Different services have chosen different subsets of this list and I am sure over the coming weeks they will begin to work out which combinations work best with given demographics, but the key takeaway for me is that with millions of monthly users, a substantial fraction of the British population will soon have experience in using age verification, and not only for adult sites.
I am watching these dynamics closely, because age verification is a canary in the coal that raises serious questions about privacy protections. A database of people who visit pornographic sites, for instance, would be a rich target for scammers and extortionists. Thus, getting people used to credential-based transactions that are based on cryptography and not the storage of personally-identifiable information is a big win for both privacy and security.
Adult Services As Trailblazer
Of course, in time, the new identity technologies and the new payment technologies will come together. If I can have a pseudonymous wallet from (for example) my bank and I can use that wallet to hold stablecoins or central bank digital currency and I can use that money to visit an adult services site without adult site ever knowing my real name or any other personal details, and the money issuers having no idea who it was who used the currency at the site, then we have a much better infrastructure for the post-industrial always-on society and not only for adult services.

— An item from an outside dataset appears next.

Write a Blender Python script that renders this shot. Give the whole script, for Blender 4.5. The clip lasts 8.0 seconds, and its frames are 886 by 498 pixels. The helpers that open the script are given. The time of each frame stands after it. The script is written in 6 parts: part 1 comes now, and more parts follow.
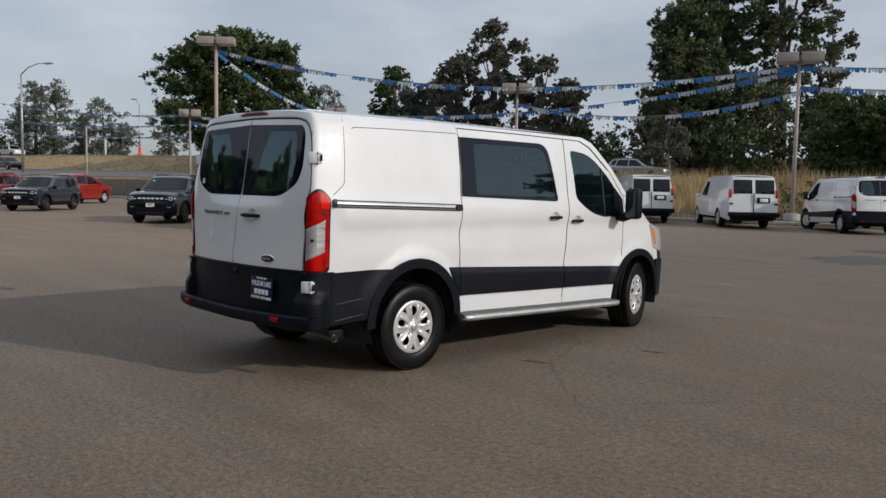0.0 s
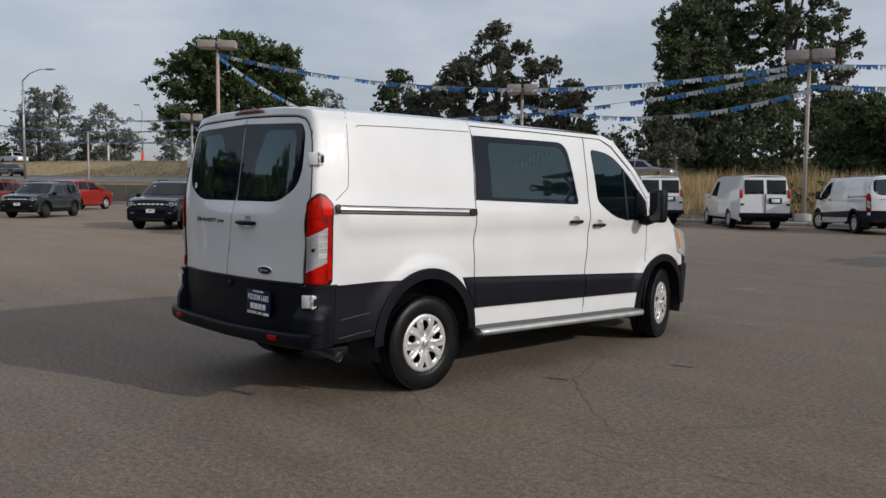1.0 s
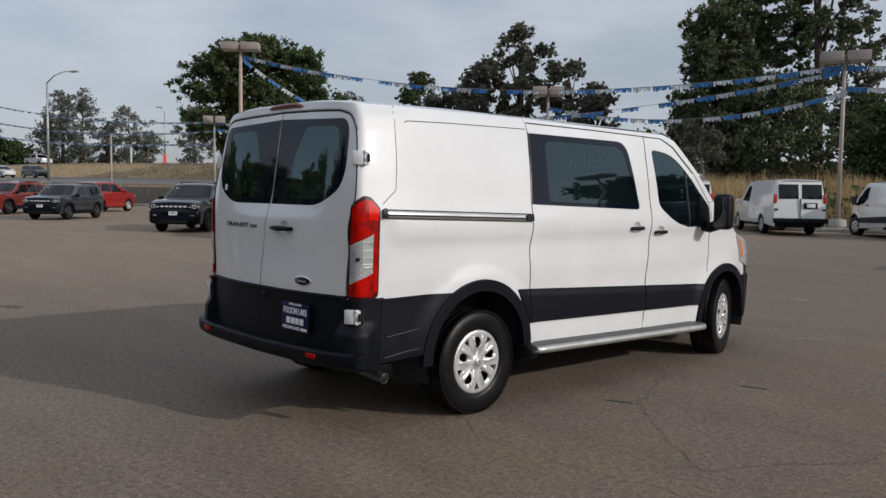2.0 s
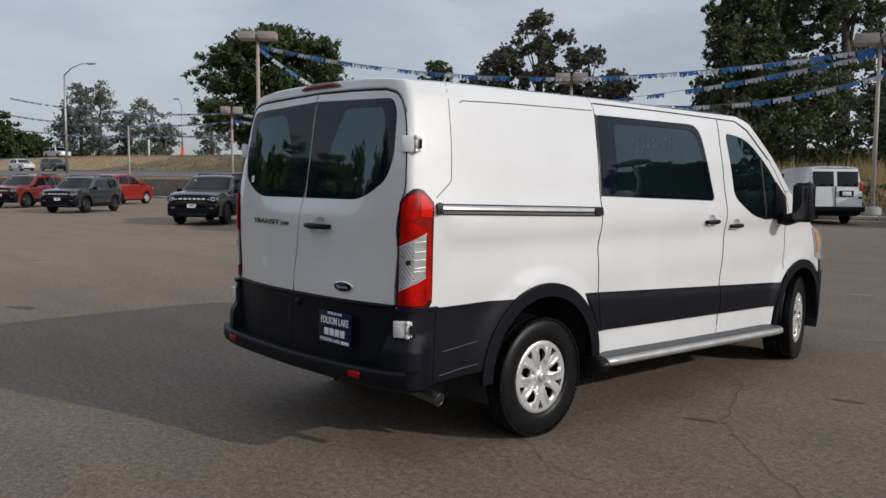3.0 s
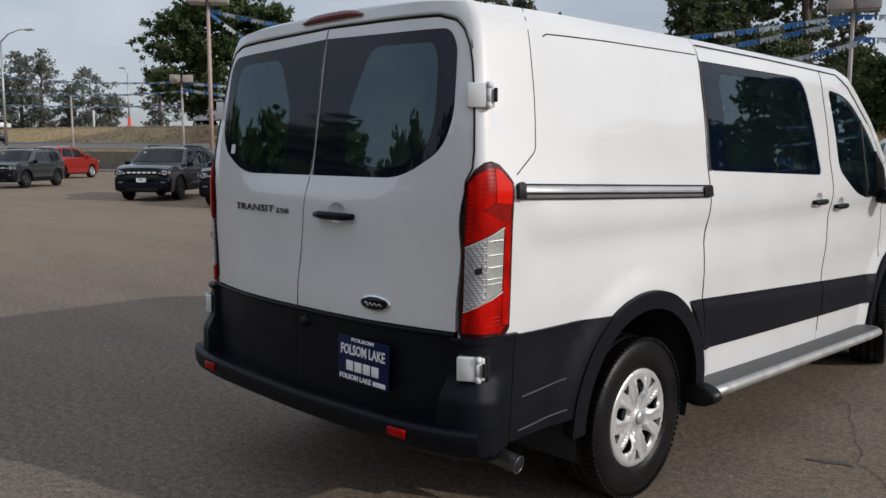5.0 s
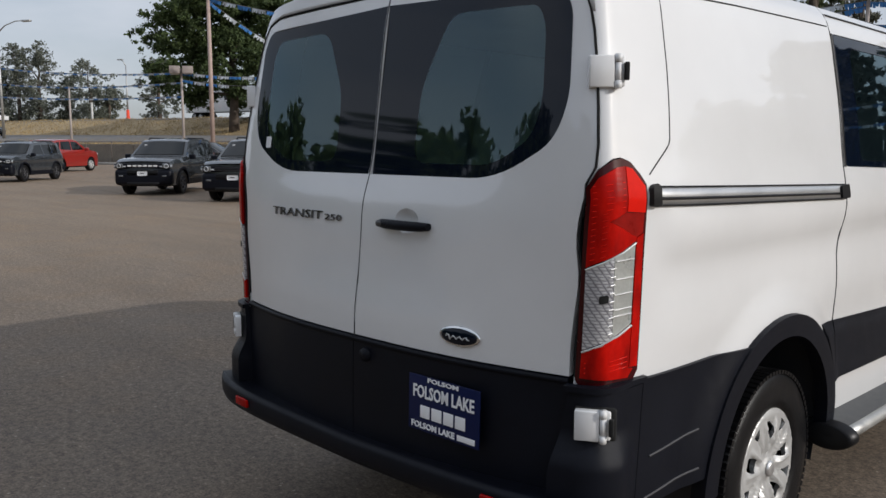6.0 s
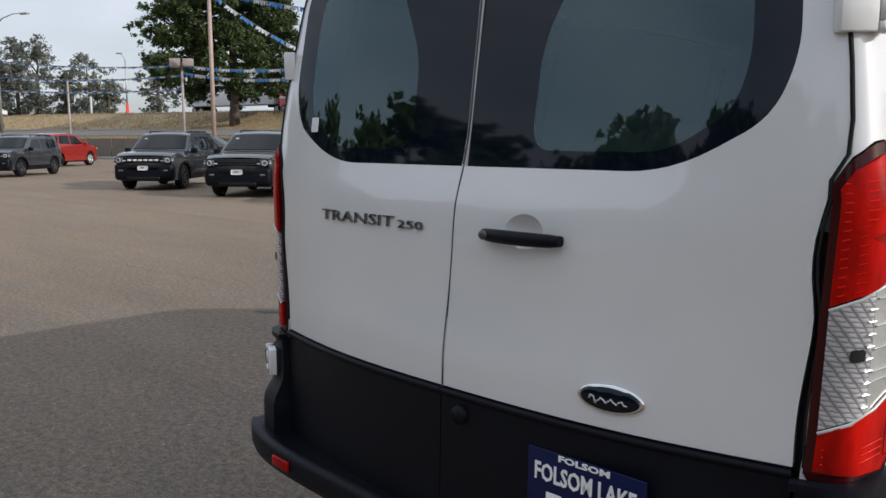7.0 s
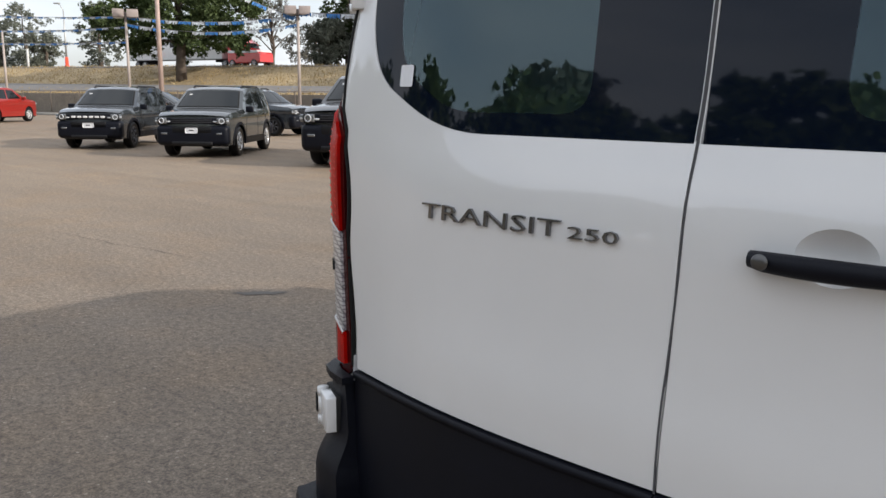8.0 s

For this to work, the wallet needs to provide two functions to the adult sites: a persistent and unique site-specific identifier, and a cryptographic proof that the wallet owner is over 18.
Just as adult services drove the evolution of the online payments sector, so perhaps it will be the adult sector that drives the adoption of convenient and effective privacy-enhacing identity services just as it drove the adoption of convenient and effective payment services!